Exactly as written, retype the listing below, omitting the pictures.
======
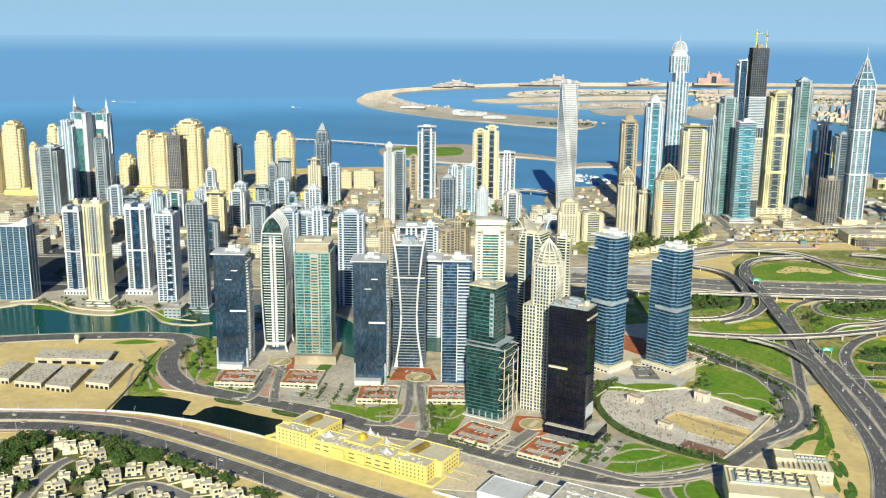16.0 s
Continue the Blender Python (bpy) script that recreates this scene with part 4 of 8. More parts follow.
FLY["metro"] = flyover("metro_viaduct", "straight pale elevated rail viaduct on piers", [(-980.9, 1109.5, 9), (-749.1, 1240.4, 9), (-627.3, 1295.2, 9), (-507.1, 1349.4, 9), (-273.8, 1469.3, 9), (-68.5, 1598.1, 9), (272.3, 1817.1, 9)], 10, 1, 32)
FLY["high"] = flyover("flyover", "slim cream viaduct curving past the building site", [(-629.4, 1854.4, 5), (-541.3, 1919.7, 9), (-472.8, 1975.3, 10), (-407.2, 2022.8, 10), (-357.9, 1979.0, 10), (-314.1, 1893.2, 9), (-290.2, 1812.7, 8)], 11)
# pier far left, over the sea
FLY["pier"] = flyover("sea_bridge", "long low bridge over the sea on piers", [(-2446.2, 2591.7, 9), (-2238.1, 2639.1, 9), (-2048.2, 2647.1, 9), (-1884.9, 2682.1, 9)], 12, 1, 40)
FLY["canal"] = flyover("canal_bridge", "white arched bridge over the marina canal", [(-1260.9, 1986.3, 6), (-1225.7, 2025.1, 12), (-1171, 2026.8, 12), (-1127.9, 2018.1, 6)], 16, 2, 60)



# towers
def rect(w, d, cut=0.0):
    if not cut:
        return [(-w / 2, -d / 2), (w / 2, -d / 2), (w / 2, d / 2), (-w / 2, d / 2)]
    a, b = w / 2, d / 2
    return [(-a + cut, -b), (a - cut, -b), (a, -b + cut), (a, b - cut), (a - cut, b), (-a + cut, b), (-a, b - cut), (-a, -b + cut)]


def teeth(w, d, n, depth):
    """A rectangle whose sides fold in and out like a screen."""
    corners = rect(w, d)
    out = []
    for (x0, y0), (x1, y1) in zip(corners, corners[1:] + corners[:1]):
        length = math.hypot(x1 - x0, y1 - y0)
        nx, ny = (y1 - y0) / length, -(x1 - x0) / length
        for k in range(2 * n):
            s, o = k / (2 * n), depth if k % 2 else 0.0
            out.append((x0 + (x1 - x0) * s - nx * o, y0 + (y1 - y0) * s - ny * o))
    return out


def facets(w, d):
    """A broad front between two folded flanks, with a shallow fold down the front."""
    a, b = w / 2, d / 2
    return [(-a + 7, -b), (-a + 9, -b + 1.2), (a - 8, -b), (a - 5.6, -b + 3.4), (a - 2.6, -b + 3.2), (a, -b + 8), (a, b - 7), (a - 7, b), (-a + 7, b), (-a, b - 7), (-a + 1.6, 3), (-a, -2), (-a + 1.2, -b + 7.5)]


def oval(w, d, n=20):
    return [(w / 2 * math.cos(2 * math.pi * k / n), d / 2 * math.sin(2 * math.pi * k / n)) for k in range(n)]


def grown(outline, by):
    w = max(abs(p[0]) for p in outline)
    d = max(abs(p[1]) for p in outline)
    return [(x * (w + by) / w, y * (d + by) / d) for x, y in outline]


def faces_of(outline):
    n = len(outline)
    for k in range(n):
        (x0, y0), (x1, y1) = outline[k], outline[(k + 1) % n]
        length = math.hypot(x1 - x0, y1 - y0)
        yield x0, y0, (x1 - x0) / length, (y1 - y0) / length, length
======
Answer to this exercise:
16.0 s
Continue the Blender Python (bpy) script that recreates this scene with part 4 of 8. More parts follow.
FLY["metro"] = flyover("metro_viaduct", "straight pale elevated rail viaduct on piers", [(-980.9, 1109.5, 9), (-749.1, 1240.4, 9), (-627.3, 1295.2, 9), (-507.1, 1349.4, 9), (-273.8, 1469.3, 9), (-68.5, 1598.1, 9), (272.3, 1817.1, 9)], 10, 1, 32)
FLY["high"] = flyover("flyover", "slim cream viaduct curving past the building site", [(-629.4, 1854.4, 5), (-541.3, 1919.7, 9), (-472.8, 1975.3, 10), (-407.2, 2022.8, 10), (-357.9, 1979.0, 10), (-314.1, 1893.2, 9), (-290.2, 1812.7, 8)], 11)
# pier far left, over the sea
FLY["pier"] = flyover("sea_bridge", "long low bridge over the sea on piers", [(-2446.2, 2591.7, 9), (-2238.1, 2639.1, 9), (-2048.2, 2647.1, 9), (-1884.9, 2682.1, 9)], 12, 1, 40)
FLY["canal"] = flyover("canal_bridge", "white arched bridge over the marina canal", [(-1260.9, 1986.3, 6), (-1225.7, 2025.1, 12), (-1171, 2026.8, 12), (-1127.9, 2018.1, 6)], 16, 2, 60)



# towers
def rect(w, d, cut=0.0):
    if not cut:
        return [(-w / 2, -d / 2), (w / 2, -d / 2), (w / 2, d / 2), (-w / 2, d / 2)]
    a, b = w / 2, d / 2
    return [(-a + cut, -b), (a - cut, -b), (a, -b + cut), (a, b - cut), (a - cut, b), (-a + cut, b), (-a, b - cut), (-a, -b + cut)]


def teeth(w, d, n, depth):
    """A rectangle whose sides fold in and out like a screen."""
    corners = rect(w, d)
    out = []
    for (x0, y0), (x1, y1) in zip(corners, corners[1:] + corners[:1]):
        length = math.hypot(x1 - x0, y1 - y0)
        nx, ny = (y1 - y0) / length, -(x1 - x0) / length
        for k in range(2 * n):
            s, o = k / (2 * n), depth if k % 2 else 0.0
            out.append((x0 + (x1 - x0) * s - nx * o, y0 + (y1 - y0) * s - ny * o))
    return out


def facets(w, d):
    """A broad front between two folded flanks, with a shallow fold down the front."""
    a, b = w / 2, d / 2
    return [(-a + 7, -b), (-a + 9, -b + 1.2), (a - 8, -b), (a - 5.6, -b + 3.4), (a - 2.6, -b + 3.2), (a, -b + 8), (a, b - 7), (a - 7, b), (-a + 7, b), (-a, b - 7), (-a + 1.6, 3), (-a, -2), (-a + 1.2, -b + 7.5)]


def oval(w, d, n=20):
    return [(w / 2 * math.cos(2 * math.pi * k / n), d / 2 * math.sin(2 * math.pi * k / n)) for k in range(n)]


def grown(outline, by):
    w = max(abs(p[0]) for p in outline)
    d = max(abs(p[1]) for p in outline)
    return [(x * (w + by) / w, y * (d + by) / d) for x, y in outline]


def faces_of(outline):
    n = len(outline)
    for k in range(n):
        (x0, y0), (x1, y1) = outline[k], outline[(k + 1) % n]
        length = math.hypot(x1 - x0, y1 - y0)
        yield x0, y0, (x1 - x0) / length, (y1 - y0) / length, length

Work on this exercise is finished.